> _Task statement_
Transcribe the material verbatim in full; the pictures do not belong in the copy.

-- START --

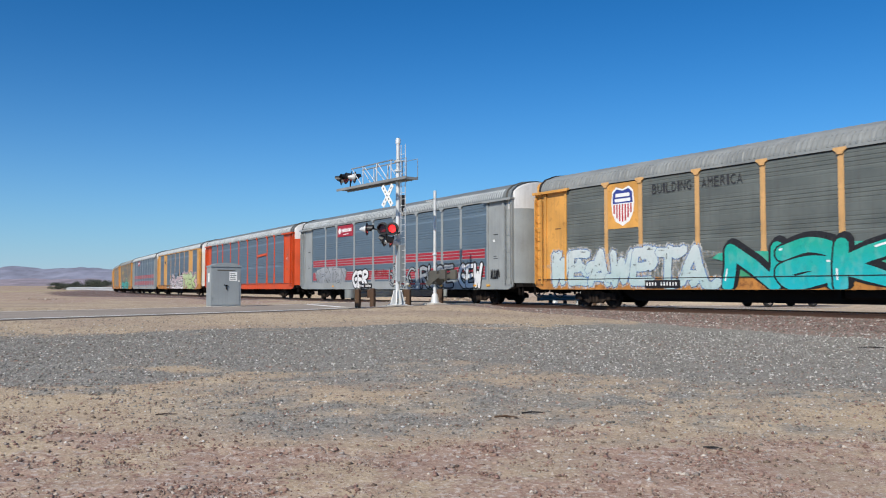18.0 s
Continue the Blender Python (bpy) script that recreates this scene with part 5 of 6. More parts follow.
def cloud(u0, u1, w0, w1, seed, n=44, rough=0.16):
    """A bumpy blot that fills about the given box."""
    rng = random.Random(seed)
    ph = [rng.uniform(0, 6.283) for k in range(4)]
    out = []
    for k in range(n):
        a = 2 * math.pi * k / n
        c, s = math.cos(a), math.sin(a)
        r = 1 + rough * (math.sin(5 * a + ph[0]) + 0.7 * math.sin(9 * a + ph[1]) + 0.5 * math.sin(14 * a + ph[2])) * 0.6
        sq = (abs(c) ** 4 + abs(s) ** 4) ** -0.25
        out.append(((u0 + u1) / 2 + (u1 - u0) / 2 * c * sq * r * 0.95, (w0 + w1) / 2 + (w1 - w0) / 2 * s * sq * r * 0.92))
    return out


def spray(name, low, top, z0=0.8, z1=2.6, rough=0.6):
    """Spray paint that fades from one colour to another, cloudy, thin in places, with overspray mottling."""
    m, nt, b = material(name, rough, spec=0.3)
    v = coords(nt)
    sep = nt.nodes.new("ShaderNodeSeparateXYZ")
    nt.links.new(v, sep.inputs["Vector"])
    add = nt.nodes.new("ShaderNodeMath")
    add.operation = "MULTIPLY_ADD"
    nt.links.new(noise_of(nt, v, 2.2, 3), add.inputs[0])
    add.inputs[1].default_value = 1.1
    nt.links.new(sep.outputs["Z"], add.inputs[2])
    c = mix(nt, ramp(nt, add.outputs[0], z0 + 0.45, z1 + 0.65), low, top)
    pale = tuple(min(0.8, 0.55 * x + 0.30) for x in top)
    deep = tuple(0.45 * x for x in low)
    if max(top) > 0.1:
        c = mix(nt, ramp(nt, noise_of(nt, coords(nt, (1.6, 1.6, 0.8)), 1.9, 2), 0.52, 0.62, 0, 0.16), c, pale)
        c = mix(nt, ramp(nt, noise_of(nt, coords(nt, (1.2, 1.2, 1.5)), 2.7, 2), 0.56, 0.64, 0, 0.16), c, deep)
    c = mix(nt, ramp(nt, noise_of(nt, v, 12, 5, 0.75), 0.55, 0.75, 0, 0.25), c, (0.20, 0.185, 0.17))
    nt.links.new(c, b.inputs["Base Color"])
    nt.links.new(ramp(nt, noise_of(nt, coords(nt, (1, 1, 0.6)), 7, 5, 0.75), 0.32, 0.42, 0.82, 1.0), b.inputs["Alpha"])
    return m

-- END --

> _Answer to this task_
18.0 s
Continue the Blender Python (bpy) script that recreates this scene with part 5 of 6. More parts follow.
def cloud(u0, u1, w0, w1, seed, n=44, rough=0.16):
    """A bumpy blot that fills about the given box."""
    rng = random.Random(seed)
    ph = [rng.uniform(0, 6.283) for k in range(4)]
    out = []
    for k in range(n):
        a = 2 * math.pi * k / n
        c, s = math.cos(a), math.sin(a)
        r = 1 + rough * (math.sin(5 * a + ph[0]) + 0.7 * math.sin(9 * a + ph[1]) + 0.5 * math.sin(14 * a + ph[2])) * 0.6
        sq = (abs(c) ** 4 + abs(s) ** 4) ** -0.25
        out.append(((u0 + u1) / 2 + (u1 - u0) / 2 * c * sq * r * 0.95, (w0 + w1) / 2 + (w1 - w0) / 2 * s * sq * r * 0.92))
    return out


def spray(name, low, top, z0=0.8, z1=2.6, rough=0.6):
    """Spray paint that fades from one colour to another, cloudy, thin in places, with overspray mottling."""
    m, nt, b = material(name, rough, spec=0.3)
    v = coords(nt)
    sep = nt.nodes.new("ShaderNodeSeparateXYZ")
    nt.links.new(v, sep.inputs["Vector"])
    add = nt.nodes.new("ShaderNodeMath")
    add.operation = "MULTIPLY_ADD"
    nt.links.new(noise_of(nt, v, 2.2, 3), add.inputs[0])
    add.inputs[1].default_value = 1.1
    nt.links.new(sep.outputs["Z"], add.inputs[2])
    c = mix(nt, ramp(nt, add.outputs[0], z0 + 0.45, z1 + 0.65), low, top)
    pale = tuple(min(0.8, 0.55 * x + 0.30) for x in top)
    deep = tuple(0.45 * x for x in low)
    if max(top) > 0.1:
        c = mix(nt, ramp(nt, noise_of(nt, coords(nt, (1.6, 1.6, 0.8)), 1.9, 2), 0.52, 0.62, 0, 0.16), c, pale)
        c = mix(nt, ramp(nt, noise_of(nt, coords(nt, (1.2, 1.2, 1.5)), 2.7, 2), 0.56, 0.64, 0, 0.16), c, deep)
    c = mix(nt, ramp(nt, noise_of(nt, v, 12, 5, 0.75), 0.55, 0.75, 0, 0.25), c, (0.20, 0.185, 0.17))
    nt.links.new(c, b.inputs["Base Color"])
    nt.links.new(ramp(nt, noise_of(nt, coords(nt, (1, 1, 0.6)), 7, 5, 0.75), 0.32, 0.42, 0.82, 1.0), b.inputs["Alpha"])
    return m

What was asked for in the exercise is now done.